The Nashville Predators prospect completed a lovely passing play with Ivan Provorov and Andrei Svetlakov, scoring five-hole in front of the net at 5:00 of the extra frame. In regulation, Kamenev had tied the game with just 44 seconds left.
"This will really help us to be more like a team, to play with emotion and without mistakes," said Kamenev.
Russia, which earned the silver medal last year after losing 5-4 to Canada in the final, is seeking its first gold since Buffalo 2011. The Russians have medalled five straight times at this tournament.
Under head coach Valeri Bragin, the Russians tend not to do things the easy way, but usually find a way. It would have been the biggest upset in World Junior history if Denmark had prevailed.
"I want to say sorry to our parents!" said Russia's Radel Fazleyev with a smile of relief. "It was really nervous, but we won and that’s what matters."
The underdog Danes can be proud of their effort. This is just the fourth time the Danes have even been in the elite division. They played a disciplined team game to counter Russia's superior individual skills, and it almost paid off.
"They’re just normal people like us, and I think it shows that we can compete with anybody in the world," said Denmark's Alexander True.
The Russians trailed twice, but showed character by not letting this one get away.
Finishing eighth for the second straight year was another major accomplishment for Denmark. The small Scandinavian country will host the IIHF Ice Hockey World Championship in 2018 (Copenhagen and Herning), and this result should help to drum up more hockey fever at home.
"It’ll be fun to get all the hype to Denmark, just to see how it’ll be," said True. "I’m excited to see how the Danish people will welcome the World Championship."
Yegor Korshkov and Artur Lauta added a goal and a helper apiece for Russia, which will face the USA-Czech Republic winner in the semi-finals.
Thomas Olsen had a goal and an assist for Denmark, and Markus Jensen and Emil Christensen also tallied.
Russia outshot Denmark 46-21 as Alexander Georgiev and Thomas Lillie got the call in net.
"I’m happy with the way I played today," said Lillie. "Unfortunately it wasn’t enough to shut down Russia in the last minute."
Just 2:49 in, Russia drew first blood. Korshkov picked up the puck behind the Danish net and surprised Lillie with a swift backhanded wraparound. It was his first goal of the tournament.
Mathias From nearly equalized for Denmark when he split the Russian defence on a spectacular end-to-end rush. However, Georgiev foiled him as the net came off.
The Danes kept on pushing. William Boysen toppled Russian forward Radel Fazleyev with a big open-ice hit in the Russian zone.
Early in the second period, Denmark tied it up. After Olsen took a bad-angle shot from the right corner, Jeppe Holmberg cleverly bounced the puck to Markus Jensen off the side of the Russian net. Jensen cut in front of the Russian net and put it home.
Denmark jumped into a 2-1 lead at 9:20. Kristian Jensen held off Alexander Polunin as he circled around the Russian net and swivelled on the left side boards to slide it on net.

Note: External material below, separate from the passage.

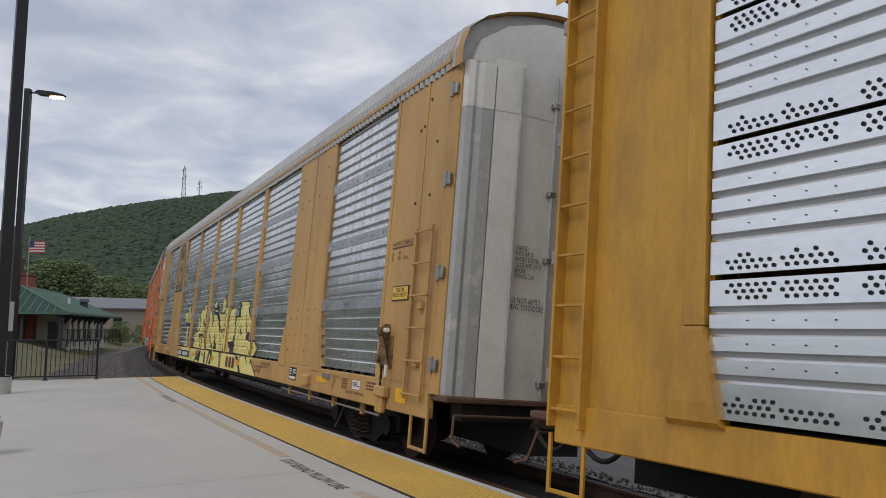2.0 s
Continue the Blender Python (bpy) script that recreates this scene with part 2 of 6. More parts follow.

Georgiev kicked out the rebound with his left pad and put it right on Olsen’s stick, enabling him to shoot it into the gaping cage.
Russia came in with the tournament’s second-best power play (35.7 percent), but couldn't cash in when the Danes took their first minor of the afternoon to start the third period.
The Russians dominated the play in the final stanza, outshooting Denmark 20-4.
At 12:31, Russia tied it up again. Off a faceoff in the Danish zone, Dergachyov found Lauta right in front and he lifted a forehand that squeaked past Lillie's glove.
With 5:24 remaining, Denmark made it 3-2. Christensen snared the rebound off Anders Krogsgaard's point drive and backhanded it high into the net. The Danes celebrated ecstatically.
"I think I still believed that we were going to win that game," said Fazleyev. "I believed that we’re a better team and we deserved it more than Denmark."
Russia wasn't done yet. It called its timeout with under two minutes left. The Russians controlled the puck in the Danish zone, and Kamenev scored high to the blocker side in the final minute to send the game to overtime.
"It’s just tough right now," said True. "But I know when I look back at this, it’ll be a proud day."
"It shows a lot," Lillie added. "It means that the development in Denmark is getting better and better. Of course we’re disappointed, but hockey in Denmark is getting bigger and bigger."
In the only previous World Junior meeting between these two teams, Russia prevailed 3-2 in a shootout at last year’s tournament.
Russian hockey legend Alexander Yakushev was in attendance. He was shown on the video scoreboard midway through the first period.